На воле давно позабыли, что значит высказывать собственное мнение, да, вероятно, его уже и не существовало у большинства — и люди мыслили всегда одними и теми же, раз и навсегда изреченными формулами, даже страшно было подумать, что можно подумать иначе! Я вспомнил, как философствовал пожилой сосед в камере Пугачевской башни в Бутырках: в самой материалистической стране мира победил отвратительный идеализм — нами командуют не дела, а слова, словечки, формулировочки, политические клейма… Лишь в заключении возможна своеобразная свобода мысли — но втихомолку, меж близких. Потапов знал меня недели три, он просто не доверяет мне — так я думал весь день. В конце его я понял, что ошибся.
Это был первый хороший день за две недели нашего пребывания в Норильске. Нежаркое солнце низвергалось на землю, тундра пылала как подожженная. Она была кроваво-красная, просто удивительно, до чего неистовый красный цвет забивал все остальные: мы мяли ногами красную траву, вырывали с корнями карликовые красные березы, в стороне громоздились горы, устланные красными мхами, а в ледяной воде озер отражались красные тучки, поднимавшиеся с востока.
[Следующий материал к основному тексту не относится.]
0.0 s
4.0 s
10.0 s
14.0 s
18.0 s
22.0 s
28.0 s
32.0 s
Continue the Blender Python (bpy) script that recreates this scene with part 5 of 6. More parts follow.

Я резал лопатой дерн и наваливал его на тачку, и все посматривал на эти странные тучки. Меня охватывало смятение, почти восторг. Я раньше и вообразить не мог, что существуют такие края, где летом в солнечный полдень облака окрашены в закатные цвета. Воистину здесь открывалась страна чудес! В увлечении этим праздничным миром я как-то забыл о нависшей надо мной норме.
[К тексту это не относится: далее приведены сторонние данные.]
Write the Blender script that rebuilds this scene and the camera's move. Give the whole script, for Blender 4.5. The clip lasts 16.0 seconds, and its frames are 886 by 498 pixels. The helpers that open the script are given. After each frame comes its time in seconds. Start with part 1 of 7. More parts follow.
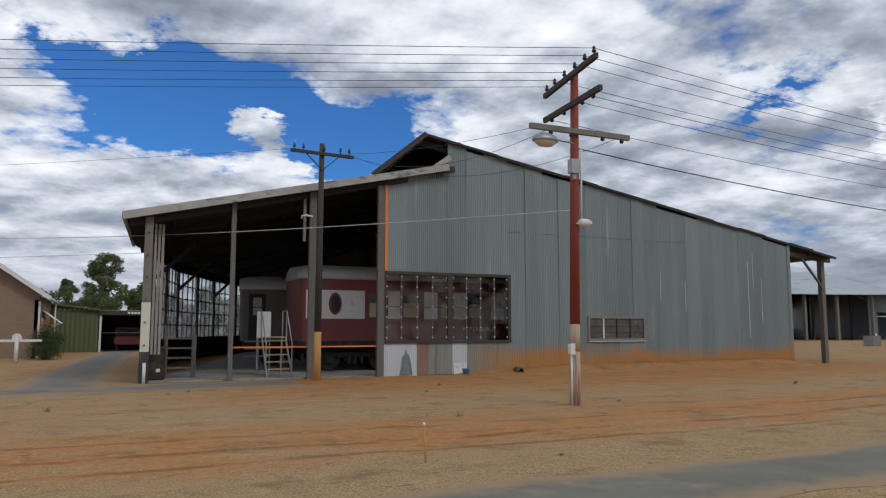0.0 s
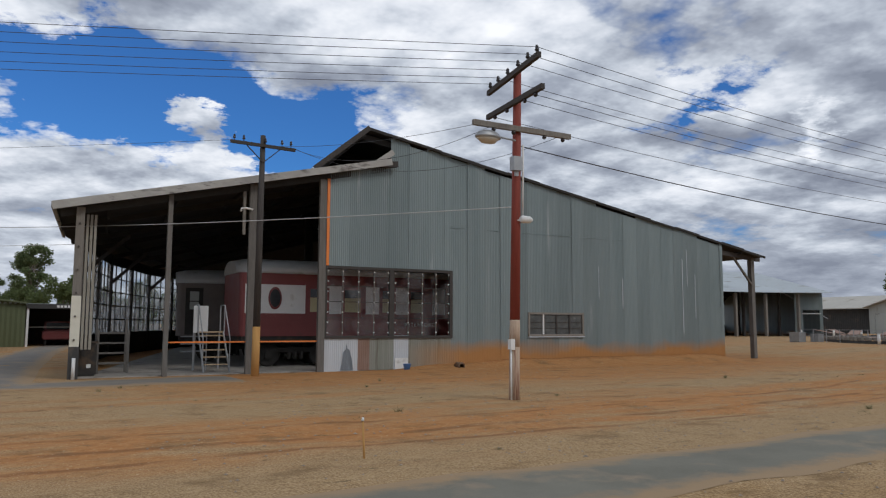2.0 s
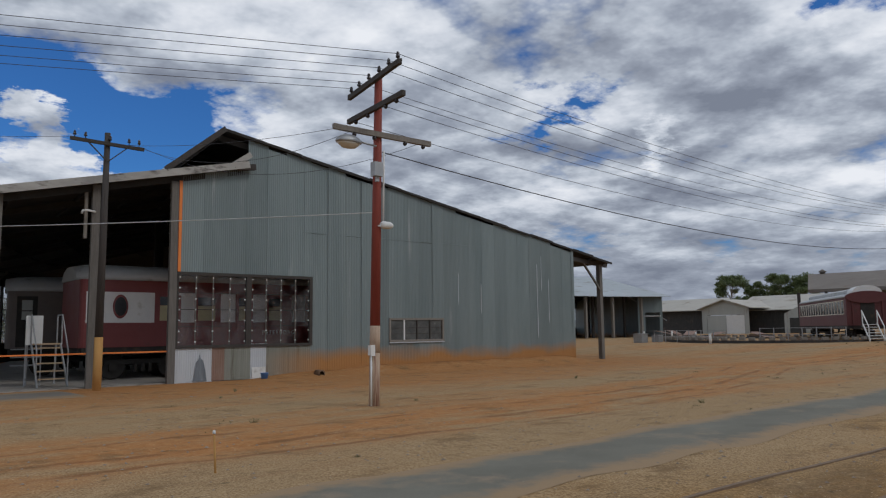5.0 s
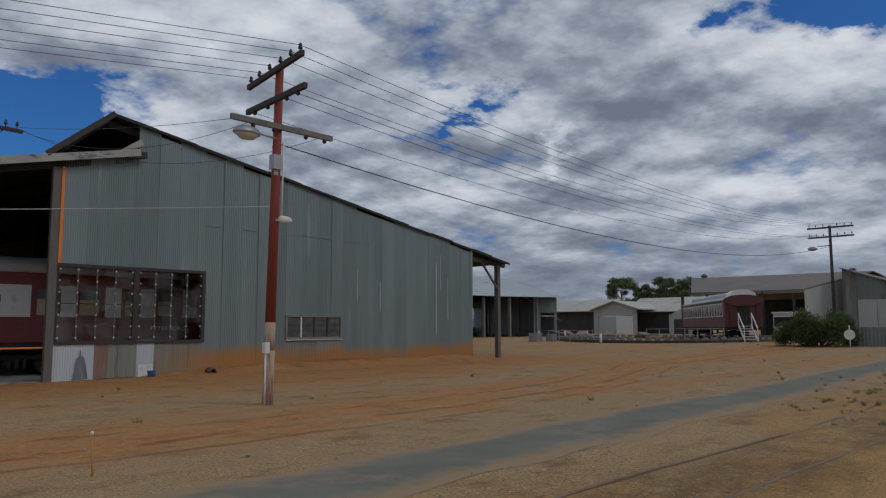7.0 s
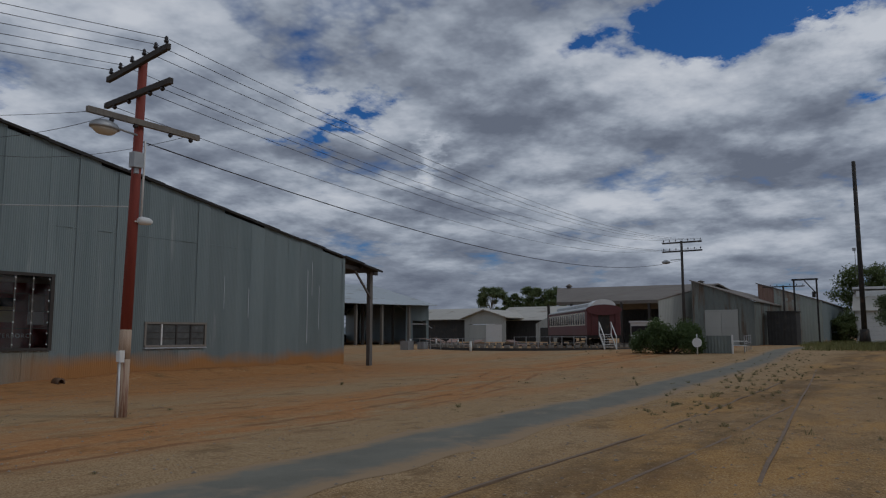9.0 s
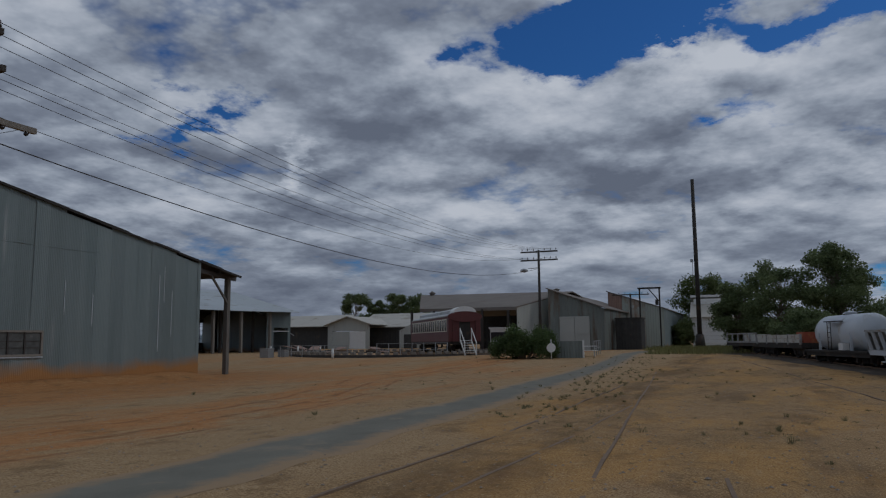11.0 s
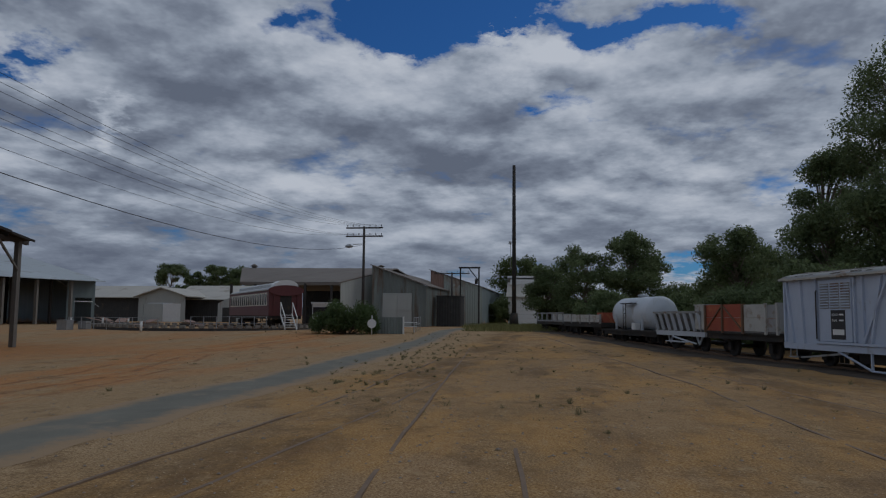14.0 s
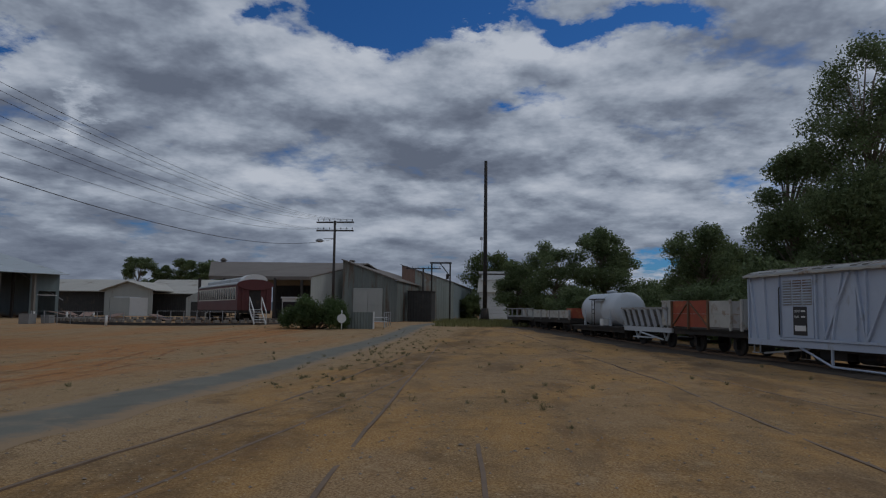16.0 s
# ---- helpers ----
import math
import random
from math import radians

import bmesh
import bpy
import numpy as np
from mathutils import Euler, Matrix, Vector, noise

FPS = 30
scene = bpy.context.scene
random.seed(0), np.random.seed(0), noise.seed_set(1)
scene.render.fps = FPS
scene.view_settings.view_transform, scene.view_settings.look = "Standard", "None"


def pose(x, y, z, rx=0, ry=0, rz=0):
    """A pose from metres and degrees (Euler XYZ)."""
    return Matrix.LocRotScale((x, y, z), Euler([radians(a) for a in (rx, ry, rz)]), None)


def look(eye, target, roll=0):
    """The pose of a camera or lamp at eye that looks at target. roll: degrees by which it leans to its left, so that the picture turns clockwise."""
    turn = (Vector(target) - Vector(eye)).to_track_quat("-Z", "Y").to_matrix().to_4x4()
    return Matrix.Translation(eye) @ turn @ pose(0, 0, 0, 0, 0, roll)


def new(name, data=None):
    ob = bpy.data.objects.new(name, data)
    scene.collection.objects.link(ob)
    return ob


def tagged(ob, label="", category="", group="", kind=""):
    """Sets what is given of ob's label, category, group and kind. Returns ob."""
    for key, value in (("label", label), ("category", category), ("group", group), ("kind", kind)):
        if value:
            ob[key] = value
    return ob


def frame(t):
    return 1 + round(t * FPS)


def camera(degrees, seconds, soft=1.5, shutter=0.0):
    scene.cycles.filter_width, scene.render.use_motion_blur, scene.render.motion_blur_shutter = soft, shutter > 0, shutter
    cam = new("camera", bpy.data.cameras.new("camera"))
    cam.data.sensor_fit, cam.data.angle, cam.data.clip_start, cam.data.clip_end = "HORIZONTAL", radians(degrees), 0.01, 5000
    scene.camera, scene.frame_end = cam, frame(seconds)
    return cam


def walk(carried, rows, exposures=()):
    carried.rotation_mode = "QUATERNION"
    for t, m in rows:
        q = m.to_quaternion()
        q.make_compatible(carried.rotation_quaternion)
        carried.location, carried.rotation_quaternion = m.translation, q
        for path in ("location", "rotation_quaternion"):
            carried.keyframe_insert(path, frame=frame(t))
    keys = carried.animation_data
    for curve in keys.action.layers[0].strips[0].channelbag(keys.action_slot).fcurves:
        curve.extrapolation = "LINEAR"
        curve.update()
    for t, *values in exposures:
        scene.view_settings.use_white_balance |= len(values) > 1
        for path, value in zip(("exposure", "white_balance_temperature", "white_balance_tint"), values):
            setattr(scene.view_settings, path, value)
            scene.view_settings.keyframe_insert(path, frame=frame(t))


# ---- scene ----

Меня пробудил к действительности Анучин.
— Сергей Александрович, — сказал он, — боюсь, мы и кубометра не наворочаем.
Он подошел ко мне, измученный, и присел на камешек. В двадцати метрах от нас осторожно, чтобы не запачкать дорогого пальто, трудился Альшиц. Наполнив тачку всего на треть, он покатил ее к отвалу. Там сидел учетчик с листком бумаги на фанерной дощечке. Учетчик спрашивал подъезжающего, какая по счету у него тачка, и делал отметку против его фамилии.
Анучин продолжал, вздыхая:
— Участок удивительно неудачный — дерн тонкий, очищаешь большую площадь, а класть нечего! Выше дерн мощнее, я проверял — толщина полметра, если не больше. Там за то же время можно раза в три больше нагрузить тачек. Потапов приказал — очищать пониже.
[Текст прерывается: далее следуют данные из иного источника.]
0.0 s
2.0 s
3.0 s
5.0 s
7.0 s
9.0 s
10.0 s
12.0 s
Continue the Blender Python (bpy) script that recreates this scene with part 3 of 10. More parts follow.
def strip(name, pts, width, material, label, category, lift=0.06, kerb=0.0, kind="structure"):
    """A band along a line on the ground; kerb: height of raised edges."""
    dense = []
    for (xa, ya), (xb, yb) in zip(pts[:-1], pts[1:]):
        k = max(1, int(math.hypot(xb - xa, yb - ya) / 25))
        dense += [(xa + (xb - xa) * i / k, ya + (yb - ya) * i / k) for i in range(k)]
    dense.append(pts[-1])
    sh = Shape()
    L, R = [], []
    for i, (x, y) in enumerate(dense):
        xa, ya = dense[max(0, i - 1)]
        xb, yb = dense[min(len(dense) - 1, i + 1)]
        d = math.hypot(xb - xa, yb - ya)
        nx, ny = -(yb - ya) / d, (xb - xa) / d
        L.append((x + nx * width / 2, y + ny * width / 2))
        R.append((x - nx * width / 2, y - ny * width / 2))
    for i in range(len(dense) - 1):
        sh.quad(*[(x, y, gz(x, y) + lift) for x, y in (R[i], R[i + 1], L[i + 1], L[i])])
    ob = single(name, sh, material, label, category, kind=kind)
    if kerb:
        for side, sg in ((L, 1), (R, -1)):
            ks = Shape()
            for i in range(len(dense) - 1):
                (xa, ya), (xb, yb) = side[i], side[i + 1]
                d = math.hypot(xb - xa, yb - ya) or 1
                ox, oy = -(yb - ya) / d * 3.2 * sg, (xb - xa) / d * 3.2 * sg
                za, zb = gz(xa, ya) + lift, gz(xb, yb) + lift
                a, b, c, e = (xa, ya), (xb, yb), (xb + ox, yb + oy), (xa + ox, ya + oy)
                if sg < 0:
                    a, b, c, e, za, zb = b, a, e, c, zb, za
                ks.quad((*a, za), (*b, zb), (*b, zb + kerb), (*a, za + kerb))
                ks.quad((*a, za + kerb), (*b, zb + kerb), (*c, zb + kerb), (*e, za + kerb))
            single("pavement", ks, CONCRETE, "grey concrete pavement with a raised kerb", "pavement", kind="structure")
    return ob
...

— Здесь не выполним нормы.
— Мы заряжаем туфту. Учетчик записывает с наших слов. Я всегда любил четные цифры. После четвертой у меня шестая, потом восьмая, потом десятая.. Вы понимаете? Альшиц, наоборот, специализируется на нечетных.
Я подошел к Альшицу. Он отдыхал с пожилым химиком Алексеевским и Хандомировым — беседовали о миссии Риббентропа в Москве! Альшиц подтверил, что удваивает фактическую выработку, то же самое делали Алексеевский с Хандомировым. Хандомиров считал, что провала не избежать.
— Я все прикинул в карандаше, — сказал он, вытаскивая блокнот. — Сейчас мы идем на уровне пятнадцати процентов нормы. Заряжаем сто процентов туфты, ну, максимально возможную технически — сто пятьдесят. Все равно меньше пятидесяти процентов. Штрафной паек обеспечен.
— Скорей бы вверх! — проговорил старик Алексеевский, с тоской вглядываясь в край площадки. — Там дерн потолще.
С этой минуты я очищал от дерна площадку вверх, к вожделенному толстому покрову. И, поняв наконец, что такое туфта и как ее заряжают, я поспешил взять реванш за длительное отставание в этой области. Я хладнокровно зарядил неслыханную туфту. Я вез на отвал четвертую тачку, но крикнул учетчику: «восьмая». Глазам своим он не верил давно, понимая, чего стоят наши цифры, но тут не поверил и ушам.
— Ты в своем уме? У тебя же четыре!
— Были! Хорошие люди не спят на работе, а ходят от трапа к трапу. Я сваливал вон там, за твоей спиной.